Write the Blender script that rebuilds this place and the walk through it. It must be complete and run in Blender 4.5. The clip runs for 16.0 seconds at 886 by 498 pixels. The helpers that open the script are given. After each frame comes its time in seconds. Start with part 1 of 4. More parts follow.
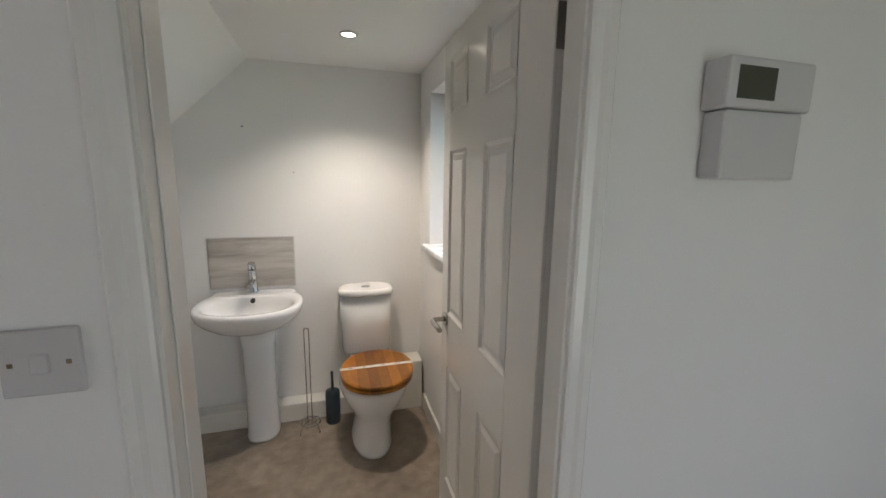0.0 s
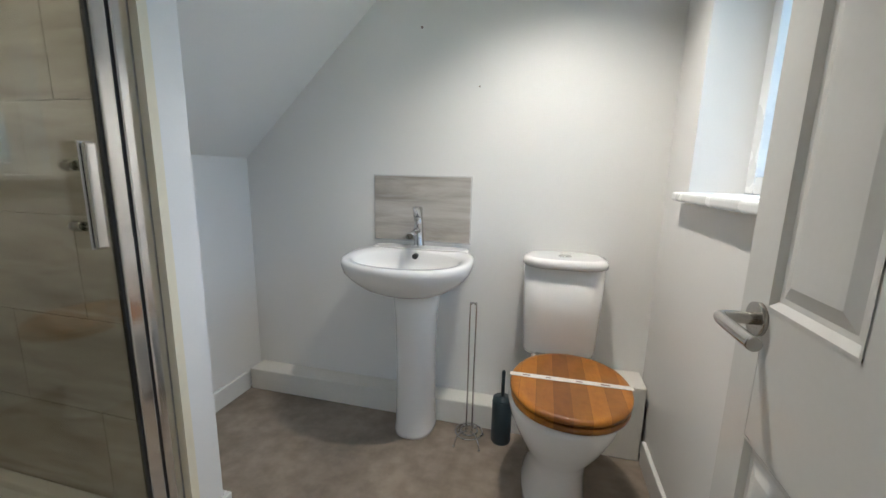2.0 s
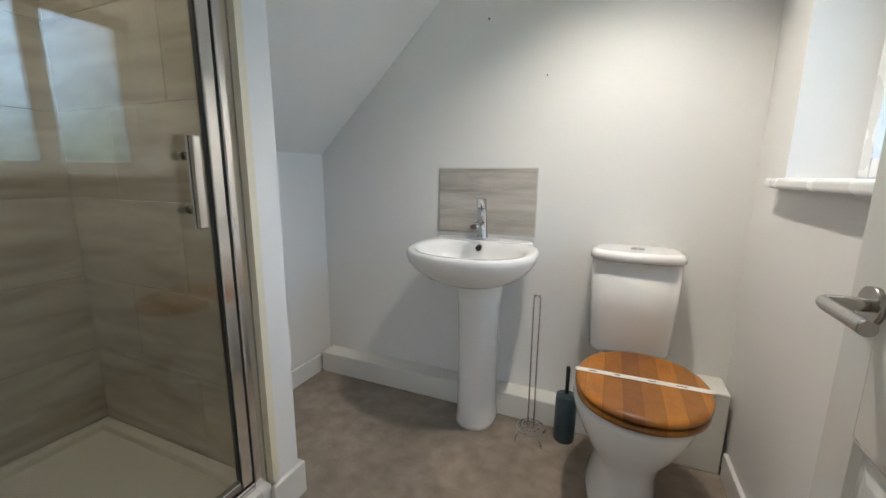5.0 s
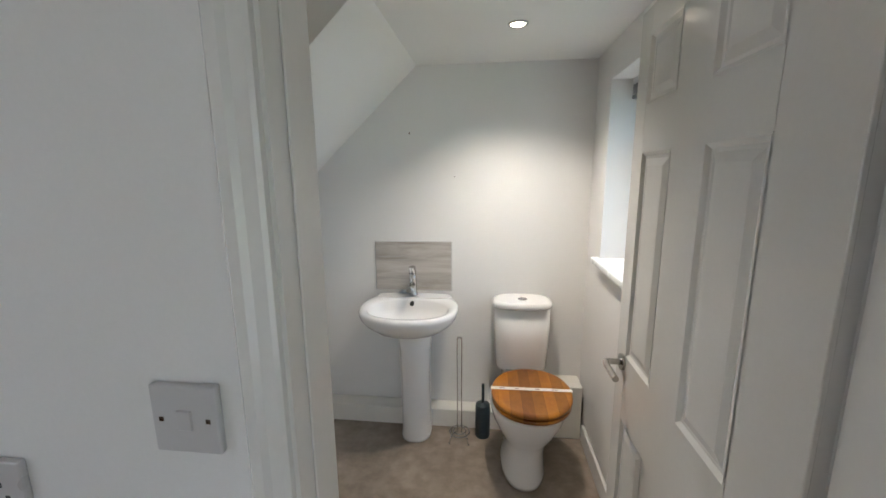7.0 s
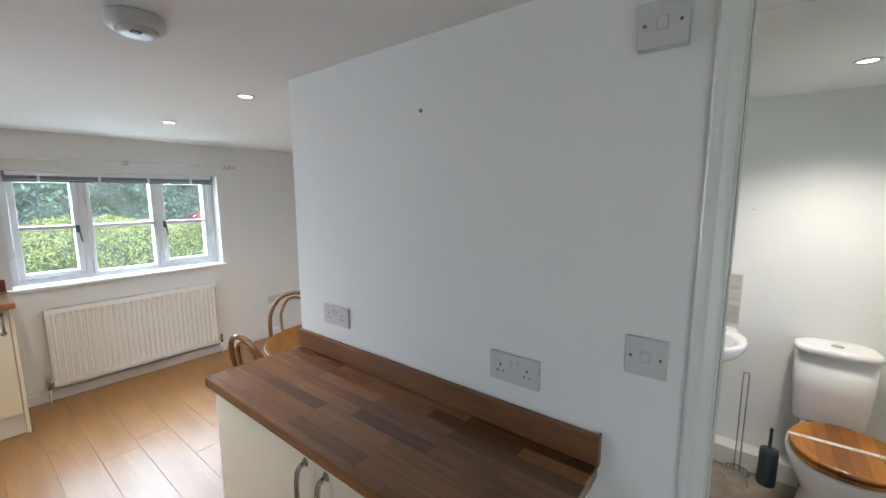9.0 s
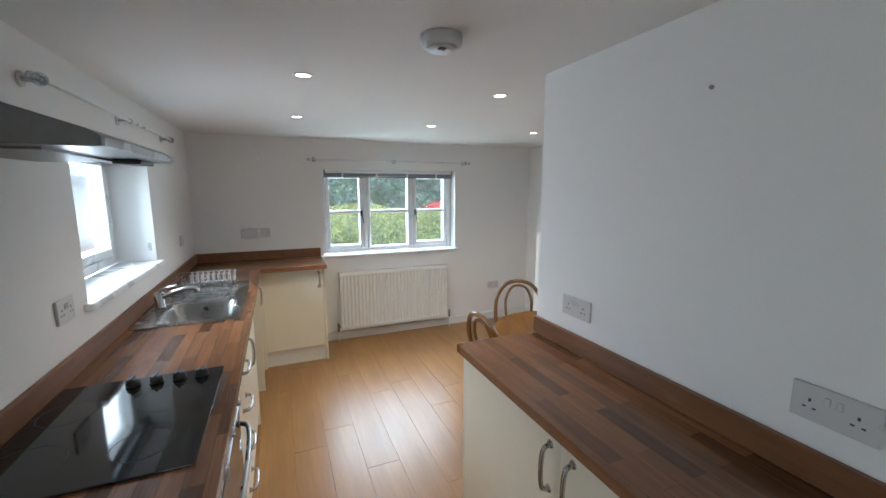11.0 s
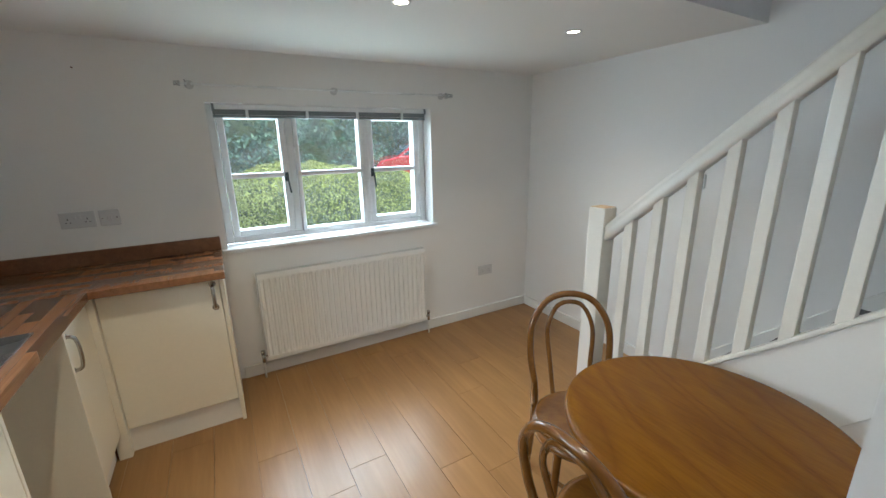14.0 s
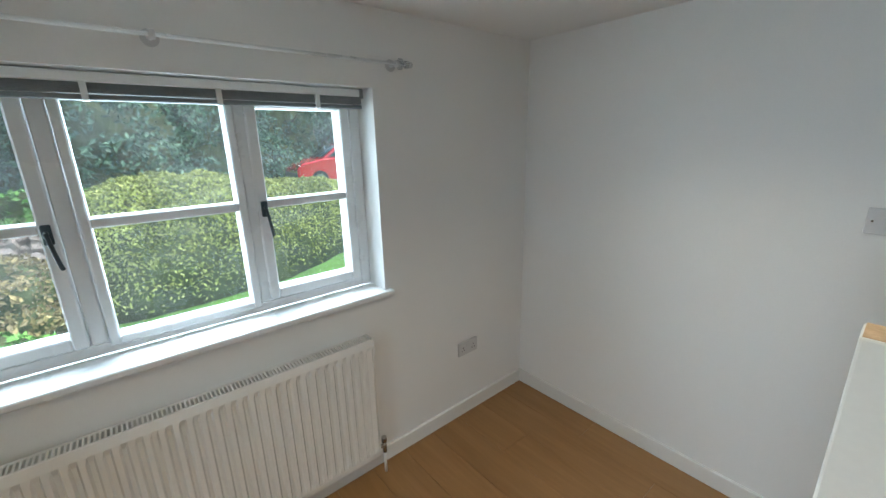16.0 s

----

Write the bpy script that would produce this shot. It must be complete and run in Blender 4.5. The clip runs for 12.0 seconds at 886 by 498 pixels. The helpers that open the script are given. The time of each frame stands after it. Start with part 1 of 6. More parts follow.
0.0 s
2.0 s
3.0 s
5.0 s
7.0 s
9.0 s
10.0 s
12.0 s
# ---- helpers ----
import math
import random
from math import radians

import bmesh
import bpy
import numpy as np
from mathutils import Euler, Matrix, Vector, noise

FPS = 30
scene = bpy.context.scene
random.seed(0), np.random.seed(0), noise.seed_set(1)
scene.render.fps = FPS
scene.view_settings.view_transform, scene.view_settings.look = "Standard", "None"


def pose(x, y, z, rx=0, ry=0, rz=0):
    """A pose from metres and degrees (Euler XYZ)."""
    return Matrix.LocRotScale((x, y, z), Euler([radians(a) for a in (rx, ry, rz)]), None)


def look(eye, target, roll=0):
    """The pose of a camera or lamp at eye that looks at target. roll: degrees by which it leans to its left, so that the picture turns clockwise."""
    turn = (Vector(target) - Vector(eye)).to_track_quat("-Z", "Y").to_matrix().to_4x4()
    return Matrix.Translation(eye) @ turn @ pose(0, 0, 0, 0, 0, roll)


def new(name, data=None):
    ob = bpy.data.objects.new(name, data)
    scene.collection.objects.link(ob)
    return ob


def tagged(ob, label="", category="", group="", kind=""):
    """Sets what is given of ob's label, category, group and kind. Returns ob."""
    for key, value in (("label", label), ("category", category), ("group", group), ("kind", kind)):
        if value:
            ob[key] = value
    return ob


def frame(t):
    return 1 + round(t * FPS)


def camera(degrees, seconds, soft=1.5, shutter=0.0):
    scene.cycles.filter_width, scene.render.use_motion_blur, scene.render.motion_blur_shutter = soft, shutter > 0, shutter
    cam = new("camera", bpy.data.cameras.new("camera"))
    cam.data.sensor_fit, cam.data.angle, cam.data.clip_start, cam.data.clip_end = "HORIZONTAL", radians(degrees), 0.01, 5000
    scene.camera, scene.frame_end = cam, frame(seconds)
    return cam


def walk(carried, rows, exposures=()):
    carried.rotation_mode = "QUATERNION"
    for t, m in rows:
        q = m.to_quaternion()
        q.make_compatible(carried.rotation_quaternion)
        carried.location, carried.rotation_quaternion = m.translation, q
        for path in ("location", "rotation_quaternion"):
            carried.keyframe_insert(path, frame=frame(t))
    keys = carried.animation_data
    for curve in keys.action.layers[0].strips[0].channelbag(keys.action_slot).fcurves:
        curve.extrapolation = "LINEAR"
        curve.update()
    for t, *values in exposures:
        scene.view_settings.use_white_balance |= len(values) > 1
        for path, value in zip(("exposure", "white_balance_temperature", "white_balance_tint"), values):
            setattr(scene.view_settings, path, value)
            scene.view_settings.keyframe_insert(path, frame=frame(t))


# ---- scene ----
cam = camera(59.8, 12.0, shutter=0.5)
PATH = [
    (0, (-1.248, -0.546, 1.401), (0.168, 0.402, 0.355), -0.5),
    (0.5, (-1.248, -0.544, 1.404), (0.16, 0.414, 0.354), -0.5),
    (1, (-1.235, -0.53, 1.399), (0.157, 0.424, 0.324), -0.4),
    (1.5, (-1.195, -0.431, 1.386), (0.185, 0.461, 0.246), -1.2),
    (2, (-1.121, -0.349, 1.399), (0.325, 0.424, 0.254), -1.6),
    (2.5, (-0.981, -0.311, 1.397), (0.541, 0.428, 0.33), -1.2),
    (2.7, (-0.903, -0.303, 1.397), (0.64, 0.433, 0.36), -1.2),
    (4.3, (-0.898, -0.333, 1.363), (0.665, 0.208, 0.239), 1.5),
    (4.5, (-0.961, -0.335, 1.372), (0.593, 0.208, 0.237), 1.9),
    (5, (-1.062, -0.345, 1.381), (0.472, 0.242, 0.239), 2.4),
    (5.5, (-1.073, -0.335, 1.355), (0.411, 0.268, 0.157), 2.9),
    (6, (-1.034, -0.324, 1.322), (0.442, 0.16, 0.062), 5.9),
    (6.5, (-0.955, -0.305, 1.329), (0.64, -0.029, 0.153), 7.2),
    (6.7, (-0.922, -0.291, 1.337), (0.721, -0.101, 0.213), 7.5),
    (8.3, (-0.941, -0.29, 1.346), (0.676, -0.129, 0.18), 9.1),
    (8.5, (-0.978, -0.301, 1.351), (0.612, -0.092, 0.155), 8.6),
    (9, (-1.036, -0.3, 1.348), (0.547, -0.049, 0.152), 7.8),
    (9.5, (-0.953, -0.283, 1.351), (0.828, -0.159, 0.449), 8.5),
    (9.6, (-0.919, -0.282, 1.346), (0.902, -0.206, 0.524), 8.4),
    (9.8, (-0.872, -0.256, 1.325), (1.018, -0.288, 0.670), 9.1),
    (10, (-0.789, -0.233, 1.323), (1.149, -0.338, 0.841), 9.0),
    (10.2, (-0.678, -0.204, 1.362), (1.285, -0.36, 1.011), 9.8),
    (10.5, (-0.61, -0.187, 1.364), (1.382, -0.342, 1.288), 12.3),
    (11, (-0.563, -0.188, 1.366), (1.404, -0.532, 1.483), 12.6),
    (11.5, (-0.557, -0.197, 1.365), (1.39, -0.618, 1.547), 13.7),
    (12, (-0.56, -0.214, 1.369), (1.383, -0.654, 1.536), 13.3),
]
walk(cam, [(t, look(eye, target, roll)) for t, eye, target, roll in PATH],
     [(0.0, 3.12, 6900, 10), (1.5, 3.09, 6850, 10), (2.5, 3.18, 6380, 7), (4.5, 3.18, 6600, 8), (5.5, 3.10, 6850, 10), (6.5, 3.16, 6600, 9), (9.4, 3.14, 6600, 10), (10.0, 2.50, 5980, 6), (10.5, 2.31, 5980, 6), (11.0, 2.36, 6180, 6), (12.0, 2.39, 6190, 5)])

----

(The request)
Output exactly the lines of the material above from the one containing "setattr(scene.view_settings, path, value)" up to and including the one containing "scene.view_settings.keyframe_insert(path, frame=frame(t))".

(In response)
            setattr(scene.view_settings, path, value)
            scene.view_settings.keyframe_insert(path, frame=frame(t))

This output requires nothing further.